Q And the freight expenses, that's the freight costs for out-sourcing work that could have been done at Bucyrus?
A That's correct.
Consistent with Dahms's testimony, Exhibit 20, titled "Summary of Increased Cost of Outsourcing Damage," lists boring expenses of $533,983, inspection expenses of $5,222, and freight expenses of $195,758, for total outsourcing damages of $734,964. In his closing argument, Bucyrus's lawyer asked the jury to rely on these amounts to determine Bucyrus's outsourcing expenses:
The numbers actually add up to $734,963. The Record does not explain the discrepancy.
Exhibit 20[].
This is another loss. This machine was supposed to be, after retrofit[ing], back on line by October 15th and producing parts. Between October 15th and July 15th of `05 it wasn't operating; okay? So they had to outsource the work that they could have done in-house to other third parties. And this is the total expense relating to that outsourcing between October 15, `04 and July of `05.
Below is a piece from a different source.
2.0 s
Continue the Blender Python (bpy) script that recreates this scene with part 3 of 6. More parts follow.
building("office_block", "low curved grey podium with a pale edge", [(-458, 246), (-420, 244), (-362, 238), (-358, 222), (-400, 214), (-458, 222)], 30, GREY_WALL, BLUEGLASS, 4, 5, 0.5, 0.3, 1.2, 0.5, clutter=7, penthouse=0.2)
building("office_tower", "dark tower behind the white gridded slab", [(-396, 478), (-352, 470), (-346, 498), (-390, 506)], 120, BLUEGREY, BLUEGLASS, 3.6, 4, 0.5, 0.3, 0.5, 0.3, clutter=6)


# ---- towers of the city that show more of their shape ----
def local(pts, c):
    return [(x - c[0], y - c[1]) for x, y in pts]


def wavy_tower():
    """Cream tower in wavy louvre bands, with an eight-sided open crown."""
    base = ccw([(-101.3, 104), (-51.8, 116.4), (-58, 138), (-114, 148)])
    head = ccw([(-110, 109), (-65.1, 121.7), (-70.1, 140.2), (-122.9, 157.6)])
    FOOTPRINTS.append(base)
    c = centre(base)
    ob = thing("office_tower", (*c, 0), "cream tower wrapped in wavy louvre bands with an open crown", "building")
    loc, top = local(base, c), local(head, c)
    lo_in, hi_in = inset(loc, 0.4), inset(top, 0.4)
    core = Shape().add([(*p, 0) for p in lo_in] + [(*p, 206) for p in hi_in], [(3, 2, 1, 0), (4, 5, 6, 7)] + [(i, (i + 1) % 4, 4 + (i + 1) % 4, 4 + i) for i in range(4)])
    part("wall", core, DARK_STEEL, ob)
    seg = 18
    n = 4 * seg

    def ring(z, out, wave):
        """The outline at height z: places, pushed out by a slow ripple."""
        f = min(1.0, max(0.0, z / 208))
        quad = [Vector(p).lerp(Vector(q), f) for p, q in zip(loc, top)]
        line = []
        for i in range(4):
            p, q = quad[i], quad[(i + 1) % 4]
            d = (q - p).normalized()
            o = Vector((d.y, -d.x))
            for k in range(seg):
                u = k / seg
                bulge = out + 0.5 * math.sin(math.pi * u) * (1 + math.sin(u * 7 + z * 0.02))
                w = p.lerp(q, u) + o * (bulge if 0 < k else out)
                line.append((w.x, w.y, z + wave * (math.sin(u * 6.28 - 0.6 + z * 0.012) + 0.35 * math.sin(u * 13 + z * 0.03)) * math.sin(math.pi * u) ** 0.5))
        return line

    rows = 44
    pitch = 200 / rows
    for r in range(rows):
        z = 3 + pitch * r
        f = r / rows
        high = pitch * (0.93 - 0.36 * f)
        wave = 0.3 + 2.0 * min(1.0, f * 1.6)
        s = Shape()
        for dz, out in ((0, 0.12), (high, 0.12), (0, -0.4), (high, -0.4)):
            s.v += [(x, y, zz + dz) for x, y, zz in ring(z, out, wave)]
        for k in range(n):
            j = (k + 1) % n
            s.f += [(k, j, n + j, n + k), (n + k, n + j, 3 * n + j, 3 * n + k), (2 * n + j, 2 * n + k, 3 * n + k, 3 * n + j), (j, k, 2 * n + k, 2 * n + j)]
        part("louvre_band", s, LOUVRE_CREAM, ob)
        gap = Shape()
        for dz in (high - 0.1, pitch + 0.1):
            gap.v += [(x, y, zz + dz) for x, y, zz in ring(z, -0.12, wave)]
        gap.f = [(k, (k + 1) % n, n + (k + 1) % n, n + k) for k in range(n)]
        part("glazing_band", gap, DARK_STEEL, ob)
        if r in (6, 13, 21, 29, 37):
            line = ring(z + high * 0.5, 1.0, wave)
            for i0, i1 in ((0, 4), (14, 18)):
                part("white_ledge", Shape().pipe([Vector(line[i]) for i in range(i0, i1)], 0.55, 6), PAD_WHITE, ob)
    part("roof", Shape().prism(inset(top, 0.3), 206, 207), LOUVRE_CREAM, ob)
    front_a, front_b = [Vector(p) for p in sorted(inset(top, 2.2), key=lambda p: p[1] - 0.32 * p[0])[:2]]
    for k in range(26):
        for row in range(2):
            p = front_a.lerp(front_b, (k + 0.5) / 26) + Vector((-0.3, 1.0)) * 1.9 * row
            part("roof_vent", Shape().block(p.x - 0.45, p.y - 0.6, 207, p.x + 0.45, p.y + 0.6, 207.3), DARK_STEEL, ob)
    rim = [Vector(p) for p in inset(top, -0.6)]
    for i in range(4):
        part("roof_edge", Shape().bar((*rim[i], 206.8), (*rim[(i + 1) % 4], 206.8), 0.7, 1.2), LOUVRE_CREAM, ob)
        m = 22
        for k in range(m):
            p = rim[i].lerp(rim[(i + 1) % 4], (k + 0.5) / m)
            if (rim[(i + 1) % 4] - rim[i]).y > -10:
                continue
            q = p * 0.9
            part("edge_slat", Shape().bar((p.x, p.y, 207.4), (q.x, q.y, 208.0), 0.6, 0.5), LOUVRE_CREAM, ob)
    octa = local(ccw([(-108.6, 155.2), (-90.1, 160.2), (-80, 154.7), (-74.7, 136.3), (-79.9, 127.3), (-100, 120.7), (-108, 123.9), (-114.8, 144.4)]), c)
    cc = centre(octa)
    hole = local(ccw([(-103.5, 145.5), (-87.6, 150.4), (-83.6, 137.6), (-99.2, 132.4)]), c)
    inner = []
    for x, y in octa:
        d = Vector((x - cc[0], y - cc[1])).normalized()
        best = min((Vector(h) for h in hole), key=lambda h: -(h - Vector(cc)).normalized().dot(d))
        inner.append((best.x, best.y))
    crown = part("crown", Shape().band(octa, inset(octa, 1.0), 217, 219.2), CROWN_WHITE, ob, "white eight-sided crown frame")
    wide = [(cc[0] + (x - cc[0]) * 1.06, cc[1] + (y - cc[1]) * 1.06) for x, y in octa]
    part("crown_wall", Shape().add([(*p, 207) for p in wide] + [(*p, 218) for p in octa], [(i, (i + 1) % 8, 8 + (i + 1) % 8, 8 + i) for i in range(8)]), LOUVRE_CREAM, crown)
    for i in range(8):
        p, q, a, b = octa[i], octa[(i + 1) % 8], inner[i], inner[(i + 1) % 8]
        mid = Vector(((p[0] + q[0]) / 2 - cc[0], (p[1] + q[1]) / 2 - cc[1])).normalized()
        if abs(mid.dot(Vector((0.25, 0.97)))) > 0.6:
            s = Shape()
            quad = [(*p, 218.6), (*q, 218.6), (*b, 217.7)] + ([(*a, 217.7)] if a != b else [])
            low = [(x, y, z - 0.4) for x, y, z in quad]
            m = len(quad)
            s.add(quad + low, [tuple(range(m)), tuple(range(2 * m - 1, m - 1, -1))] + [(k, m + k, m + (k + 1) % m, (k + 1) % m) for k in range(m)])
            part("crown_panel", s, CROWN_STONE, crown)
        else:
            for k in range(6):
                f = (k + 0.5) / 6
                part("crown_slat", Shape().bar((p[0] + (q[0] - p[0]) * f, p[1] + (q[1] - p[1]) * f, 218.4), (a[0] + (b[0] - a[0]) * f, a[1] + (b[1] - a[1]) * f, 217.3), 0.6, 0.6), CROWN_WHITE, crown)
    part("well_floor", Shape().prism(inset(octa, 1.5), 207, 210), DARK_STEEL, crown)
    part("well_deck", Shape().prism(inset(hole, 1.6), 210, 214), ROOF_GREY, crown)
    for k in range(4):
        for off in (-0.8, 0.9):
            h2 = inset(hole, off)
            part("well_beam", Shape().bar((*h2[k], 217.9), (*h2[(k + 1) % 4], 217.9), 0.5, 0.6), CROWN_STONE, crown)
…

There is no evidence that Bucyrus's outsourcing expenses included machine assembly-and-modification or tooling-procurement costs. Indeed, the assembly-and-modification and tooling-procurement expenses that Bucyrus points to were presented at trial as machine-replacement damages. Bucyrus may not recharacterize them on appeal as outsourcing expenses to meet the jury instruction's definition of loss-of-use damages. In sum, Bucyrus did not present any credible evidence that it sustained $1,354,964 in loss-of-use damages. Accordingly, the trial court was not clearly wrong when it reduced Bucyrus's loss-of-use damages from $1,354,964 to $734,964.
By the Court. — Judgment affirmed.
Publication in the official reports is not recommended.